Tissue Engineering Strategies for the Regeneration of Orthopedic Interfaces

Abstract
A major focus in the field of orthopedic tissue engineering is the development of tissue engineered bone and soft tissue grafts with biomimetic functionality to allow for their translation to the clinical setting. One of the most significant challenges of this endeavor is promoting the biological fixation of these grafts with each other as well as the implant site. Such fixation requires strategic biomimicry to be incorporated into the scaffold design in order to re-establish the critical structure–function relationship of the native soft tissue-to-bone interface. The integration of distinct tissue types (e.g. bone and soft tissues such as cartilage, ligaments, or tendons), necessitates a multi-phased or stratified scaffold with distinct yet continuous tissue regions accompanied by a gradient of mechanical properties.

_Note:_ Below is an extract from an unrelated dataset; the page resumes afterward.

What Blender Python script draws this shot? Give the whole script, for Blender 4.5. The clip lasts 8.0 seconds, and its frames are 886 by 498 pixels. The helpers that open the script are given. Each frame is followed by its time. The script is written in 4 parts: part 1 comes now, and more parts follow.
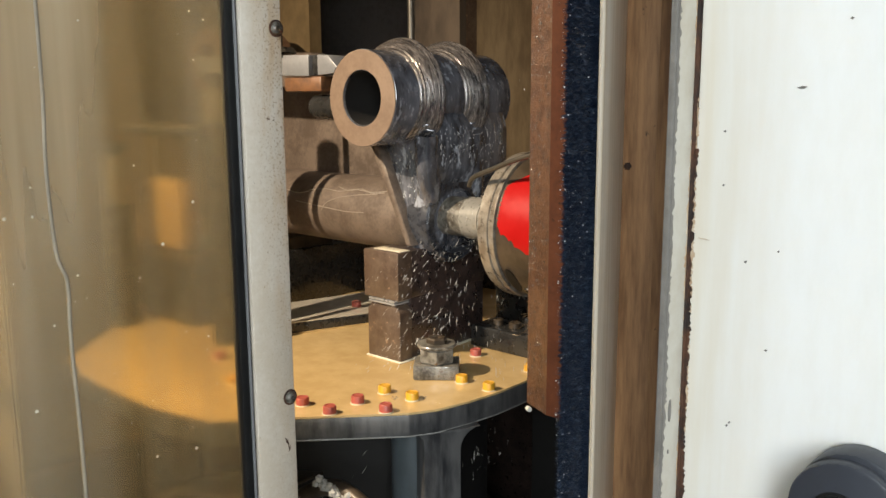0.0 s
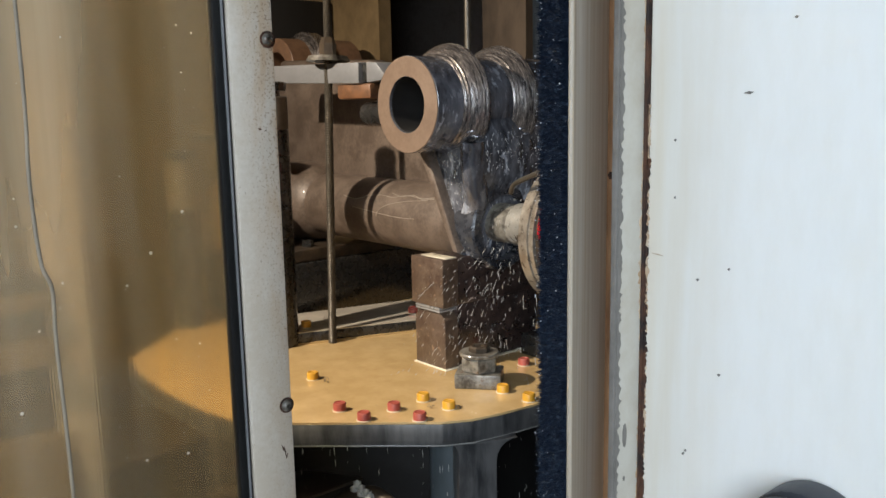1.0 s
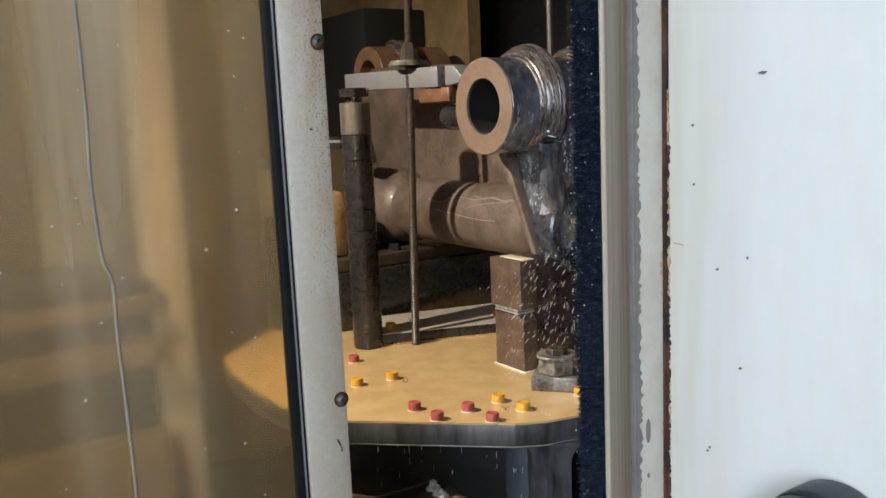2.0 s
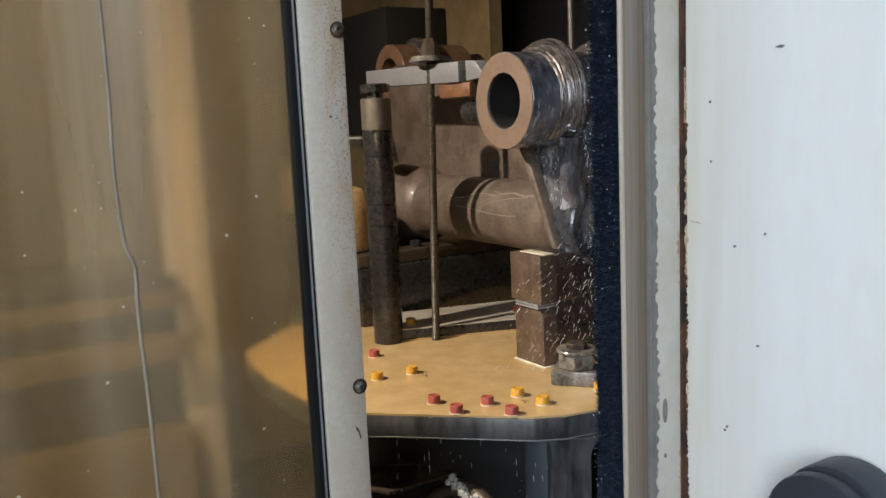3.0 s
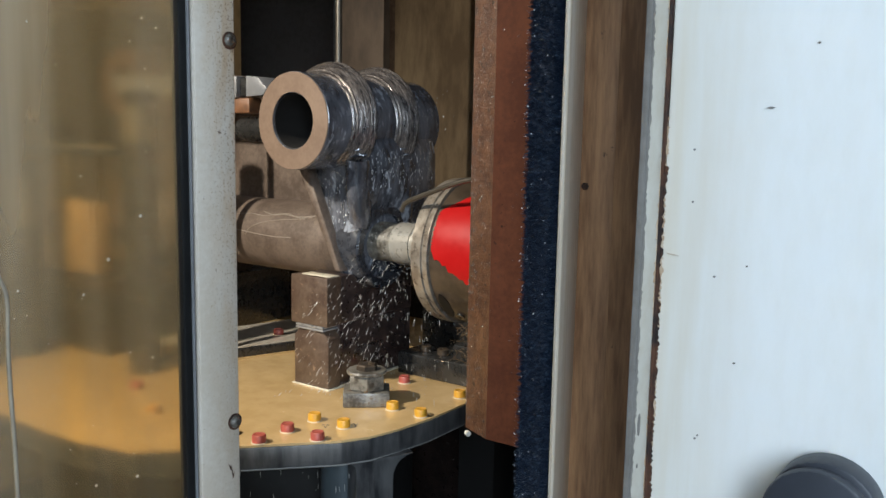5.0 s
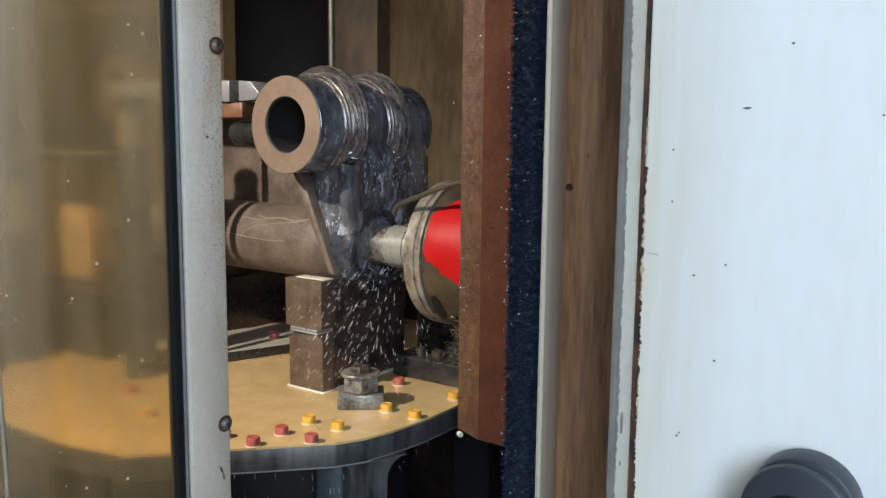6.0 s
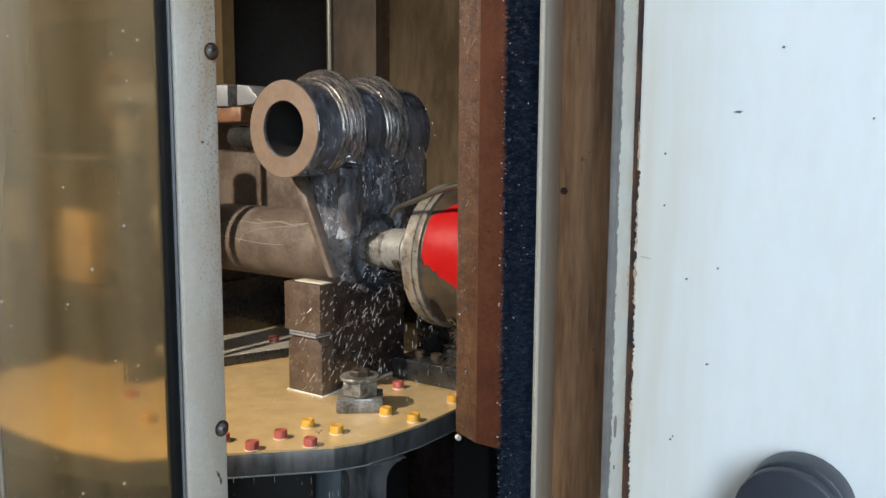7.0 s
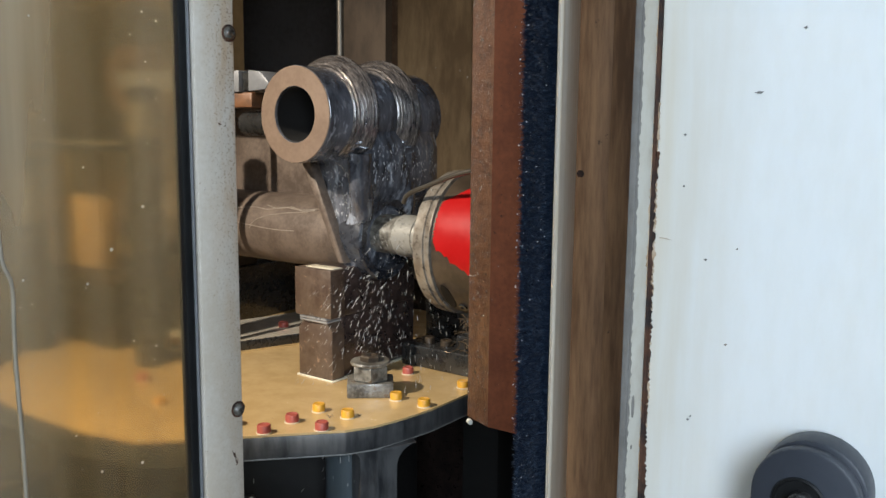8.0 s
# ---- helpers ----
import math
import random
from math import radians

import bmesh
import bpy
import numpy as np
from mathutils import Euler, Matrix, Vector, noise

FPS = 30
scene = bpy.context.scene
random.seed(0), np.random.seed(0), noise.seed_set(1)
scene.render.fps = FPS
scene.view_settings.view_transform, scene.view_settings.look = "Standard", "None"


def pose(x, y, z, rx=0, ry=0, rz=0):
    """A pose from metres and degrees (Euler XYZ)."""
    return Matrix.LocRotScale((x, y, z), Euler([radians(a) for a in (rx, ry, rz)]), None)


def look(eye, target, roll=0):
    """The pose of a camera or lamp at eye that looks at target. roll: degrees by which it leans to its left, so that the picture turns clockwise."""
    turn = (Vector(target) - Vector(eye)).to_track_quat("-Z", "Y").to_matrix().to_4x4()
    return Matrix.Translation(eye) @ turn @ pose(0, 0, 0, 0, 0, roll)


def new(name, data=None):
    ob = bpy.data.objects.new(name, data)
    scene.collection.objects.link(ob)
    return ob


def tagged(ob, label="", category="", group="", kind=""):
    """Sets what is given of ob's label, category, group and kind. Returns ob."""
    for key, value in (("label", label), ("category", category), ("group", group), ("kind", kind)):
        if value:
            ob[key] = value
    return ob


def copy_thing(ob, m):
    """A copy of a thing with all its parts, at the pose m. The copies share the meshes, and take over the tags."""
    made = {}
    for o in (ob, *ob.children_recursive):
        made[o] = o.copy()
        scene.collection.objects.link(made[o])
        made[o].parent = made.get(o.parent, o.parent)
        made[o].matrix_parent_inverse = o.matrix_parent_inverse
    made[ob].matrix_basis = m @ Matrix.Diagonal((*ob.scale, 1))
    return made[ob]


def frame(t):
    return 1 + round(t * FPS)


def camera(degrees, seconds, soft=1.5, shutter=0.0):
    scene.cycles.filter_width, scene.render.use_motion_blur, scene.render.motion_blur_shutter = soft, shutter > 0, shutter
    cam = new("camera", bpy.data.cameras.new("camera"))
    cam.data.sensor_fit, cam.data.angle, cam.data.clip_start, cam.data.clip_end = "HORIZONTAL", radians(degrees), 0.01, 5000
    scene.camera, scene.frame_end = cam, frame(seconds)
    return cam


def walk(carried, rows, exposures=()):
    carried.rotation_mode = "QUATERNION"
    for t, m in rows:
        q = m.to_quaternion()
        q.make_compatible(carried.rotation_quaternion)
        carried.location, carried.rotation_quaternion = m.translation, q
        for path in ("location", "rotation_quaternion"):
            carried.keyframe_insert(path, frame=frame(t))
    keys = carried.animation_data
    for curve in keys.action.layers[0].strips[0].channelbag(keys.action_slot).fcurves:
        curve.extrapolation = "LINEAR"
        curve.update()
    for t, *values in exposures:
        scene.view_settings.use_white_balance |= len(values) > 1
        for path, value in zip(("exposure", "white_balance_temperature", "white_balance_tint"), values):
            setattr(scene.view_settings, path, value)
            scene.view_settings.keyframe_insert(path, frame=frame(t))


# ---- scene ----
cam = camera(54.9, 8.0)
METRES, EYE, TILT, LEAN, TURN = 0.65, 1.5, 0.0, 0.0, 42.0
ROWS = [
    (0.0, 0.0, 0.0, 0.0, -0.06, -9.96, 0.32),
    (0.5, 0.1144, 0.0141, 0.0054, 4.74, -9.94, 1.2),
    (1.0, 0.2003, 0.0404, 0.0056, 7.11, -9.66, 1.11),
    (1.5, 0.2945, 0.0689, 0.0002, 11.45, -9.31, 1.99),
    (3.0, 0.3192, 0.0488, -0.0457, 16.01, -8.62, 2.62),
    (3.5, 0.06, 0.0063, -0.0444, 8.69, -8.48, 0.38),
    (4.0, -0.0892, -0.0056, -0.0324, -2.11, -8.22, -1.57),
    (4.5, -0.0953, 0.0117, -0.026, -5.89, -7.92, -1.56),
    (6.0, -0.068, -0.001, -0.0263, -6.49, -7.52, -0.62),
    (6.5, -0.0578, -0.0051, -0.0197, -6.49, -7.36, -0.38),
    (7.0, -0.0566, -0.0042, -0.0228, -6.38, -7.37, -0.35),
    (7.5, -0.0686, -0.0059, -0.0267, -6.14, -7.93, -0.47),
    (8.0, -0.0766, -0.0088, -0.0351, -6.05, -8.04, -0.55),
]
walk(cam, [(t, pose(0, 0, EYE, TILT, LEAN, TURN) @ pose(METRES * x, METRES * y, METRES * z, 90 + pitch, roll, yaw)) for t, x, y, z, yaw, pitch, roll in ROWS],
     exposures=((0.0, 0.25, 7600, 12), (0.5, 0.05, 7100, 11), (1.0, 0.0, 6800, 12), (1.5, 0.05, 6700, 12), (3.0, -0.15, 6750, 13), (3.5, 0.25, 6500, 11),
                (4.0, 0.3, 6500, 10), (4.5, -0.06, 6350, 9), (6.0, 0.0, 6300, 9), (8.0, 0.0, 6450, 10)))

# ---- world, lamps, exposure ----
world = bpy.data.worlds.new("world")
scene.world = world
world.use_nodes = True
wn = world.node_tree.nodes
sky = wn.new("ShaderNodeTexSky")
sky.sky_type, sky.sun_disc = "NISHITA", False
sky.sun_elevation, sky.sun_rotation = radians(38), radians(200)
world.node_tree.links.new(sky.outputs[0], wn["Background"].inputs[0])
wn["Background"].inputs[1].default_value = 0.08


def area_lamp(name, eye, target, sx, sy, watts, colour, spread=180):
    data = bpy.data.lights.new(name, "AREA")
    data.shape, data.size, data.size_y, data.energy, data.color = "RECTANGLE", sx, sy, watts, colour
    data.spread = radians(spread)
    ob = new(name, data)
    ob.matrix_world = look(eye, target)
    return ob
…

This review discusses tissue engineering strategies for regenerating common tissue-to-tissue interfaces (ligament-to-bone, tendon-to-bone, or cartilage-to-bone), and the strategic biomimicry implemented in stratified scaffold design for multi-tissue regeneration. Potential challenges and future directions in this emerging field will also be presented. It is anticipated that interface tissue engineering will enable integrative soft tissue repair, and will be instrumental for the development of complex musculoskeletal tissue systems with biomimetic complexity and functionality.